The man sticks around for Lillian’s funeral, but when he doesn’t leave again, Virgil’s worried that there’s something more going on. Especially when the strange man introduces himself as John Tanner to Virgil, and then as John Richardson to Virgil’s mother, and then there’s the fact that Virgil was sure John’s eyes were blue and now they’re green, or maybe hazel. When John basically tells Virgil to stay out of his way so that he can go after Virgil’s mom Maggie – “You see, I knew your grandmother way, way, way before you were born…That was the last time I felt good. I want that feeling again. I’m hoping it runs in the family, if you know what I mean” – Virgil starts to get really worried. His mom’s been dealing with the stresses of being chief, especially because the Otter Lake First Nation has just bought three hundred acres of new land. Maggie’s listening to all of the suggestions for what to do with that land – waterparks, movie studios – and, as Maggie notes, working on the political side of the purchase as well. As she drives up to her mother’s house, Maggie reflects, “the idea of Native people getting more land was an absurd concept to most non-Natives. Five hundred years of colonization had told them you took land away from Native people, you didn’t let them buy it back. As a result, the local municipality was fighting tooth and nail to black the purchase.” To Virgil, the stress of the mysterious John coming into her life seems like one more thing that Maggie doesn’t need.

He ends up enlisting in the help of his Uncle Wayne, his mom’s brother, who lives alone out on a teardrop-shaped island that is known as “Wayne’s Island.” Virgil knows his uncle is weird, but he didn’t really anticipate the fact that Wayne has been in training as a martial artist. All over the island there are “broken branches hanging off trees in every direction. They were all snapped in the same manner, either to the right, or to the left, in a small spot near the base. No long pressure fractures as if an axe had done it.” Virgil has some trouble convincing his uncle that Maggie needs help, especially because all he has to go on is John’s changing last name and eye color, and the fact that all of the raccoons seem to hate him. He doesn’t help himself by telling his uncle about the threatening petroglyphs he finds “on my favourite rock,” because his uncle just answers, “You have a favourite…rock? That’s so sad.”

But as time passes, it becomes more and more evident that John isn’t exactly who he says he is. In fact, Wayne suspects he might be Nanabush, “The Trickster? The central character of Anishnawbe mythology, the paramount metaphor in their cosmology? The demigod? The amazing, handsome, intelligent and fabulous Nanabush?
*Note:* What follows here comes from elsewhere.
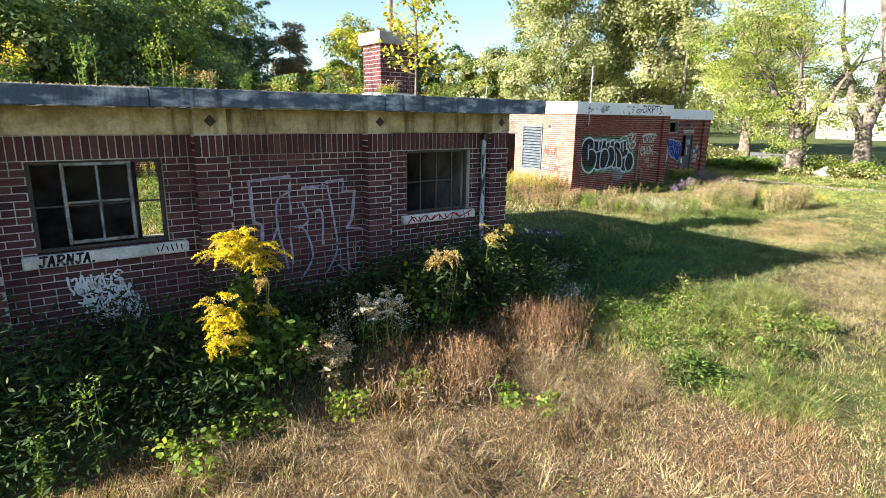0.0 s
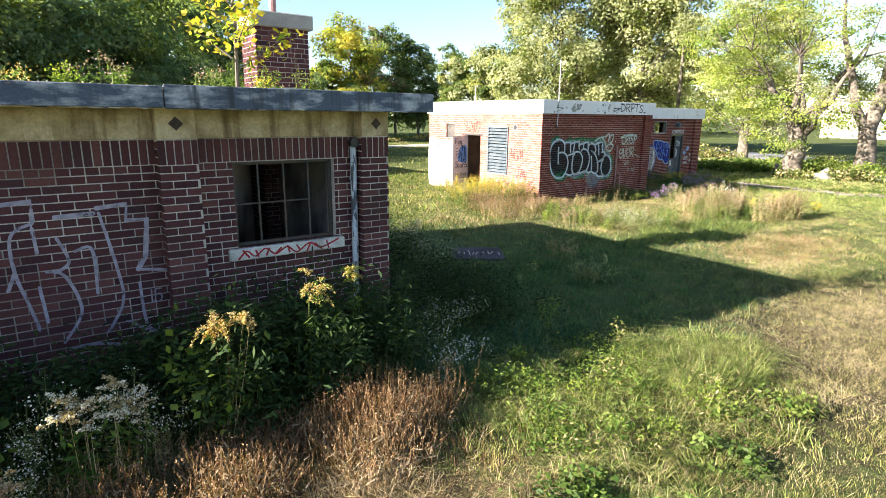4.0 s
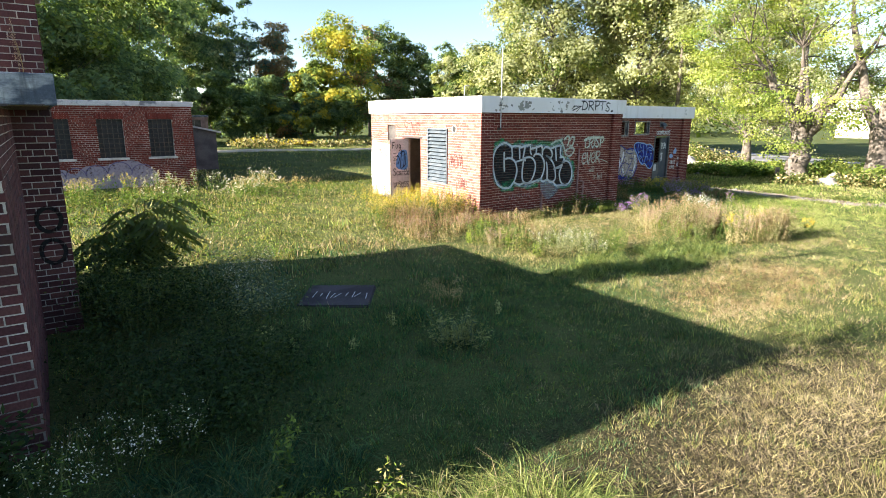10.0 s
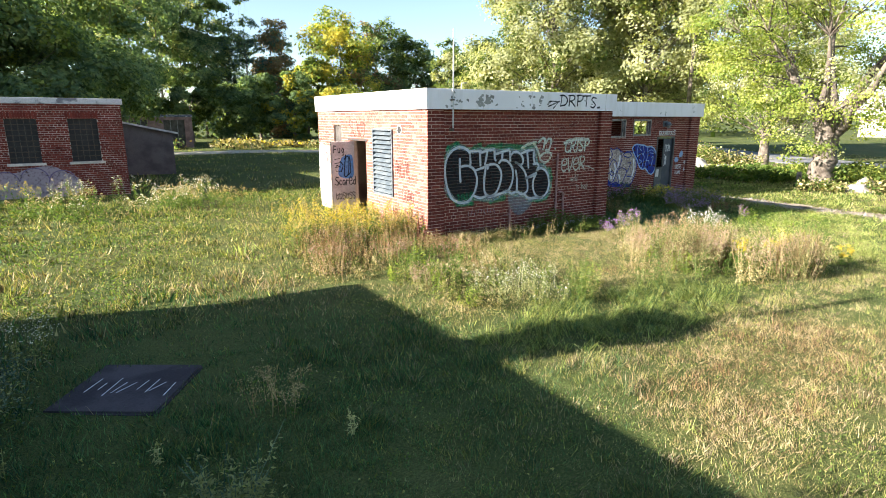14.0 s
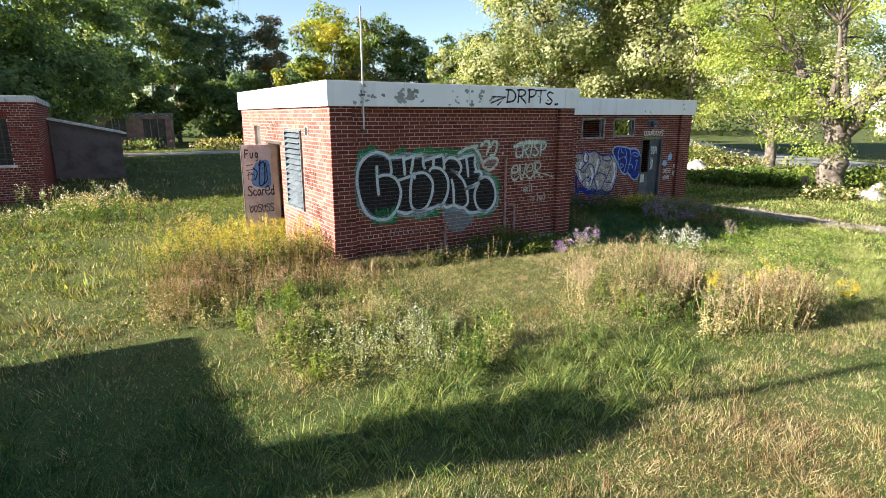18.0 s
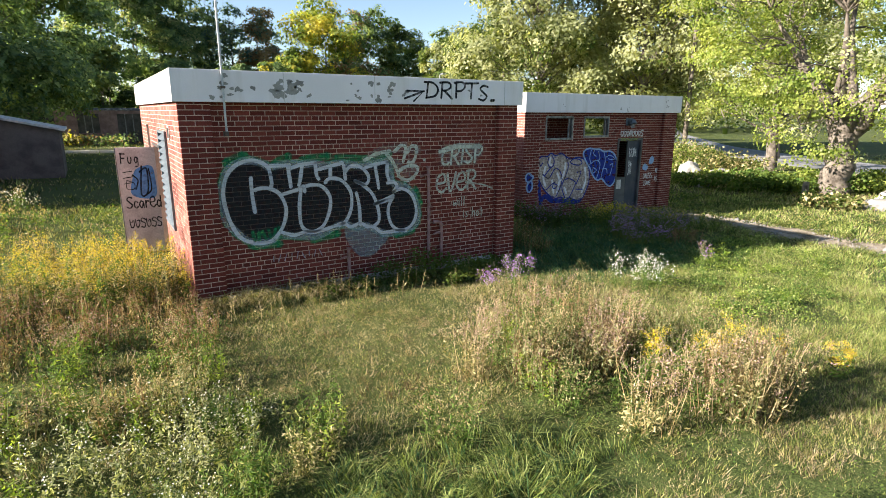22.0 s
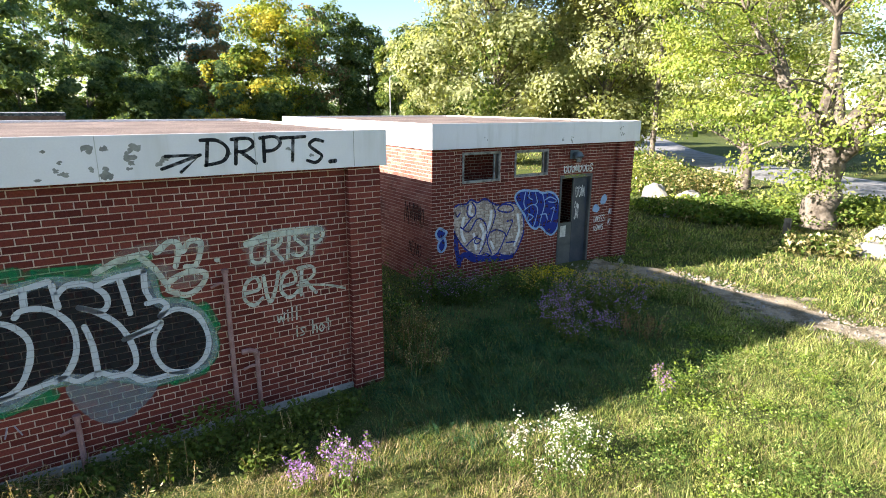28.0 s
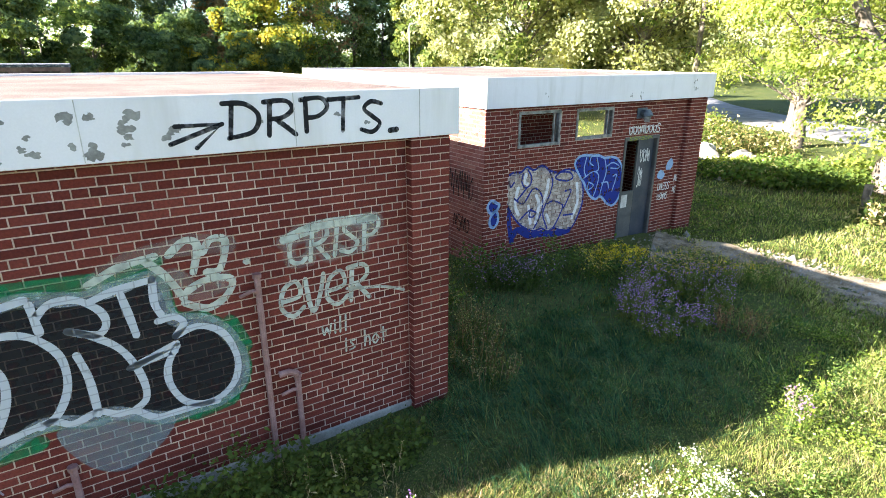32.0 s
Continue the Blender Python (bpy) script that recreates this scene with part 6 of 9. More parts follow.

That Nanabush?” The petroglyphs Virgil found on a rock of two figures that looked like John and his mother riding off into the sunset take on another meaning. His uncle explains,

“It was those petroglyphs you mentioned that got me thinking. I thought it was impossible but still…you see Virgil, many cultures, ours included, believe the west is the land of the dead.”
Things clicked for Virgil. “The setting sun!”
“Exactly. He arrived, and your grandma, my mother, went west. Nanabush knows how to get there, and back. And now, maybe, he has developed an infatuation with your mom.”
“Oh my god! I just thought he wanted to move to Vancouver with her.”

Motorcycles and Sweetgrass is packed full of humor, good writing, nuanced characters, and outstanding story. The book even contains a conversation between Nanabush (John) and Jesus, albeit in the dream, where John says, “Hey, I read that book about you, your biography…that big black book everybody talks about…Needed an editor. No offence, but it went on forever.” Motorcycles and Sweetgrass has a strong appeal as a crossover book – Virgil is a grade-seven student in the novel (and Hayden Taylor jokily notes, “The bell curve was invented for boys like him), and is such a strong and likeable protagonist, comparable to those found in YA literature. It’s a great read, and there’s really so much going on in a Drew Hayden Taylor books, layers and layers of narrative and story to soak up.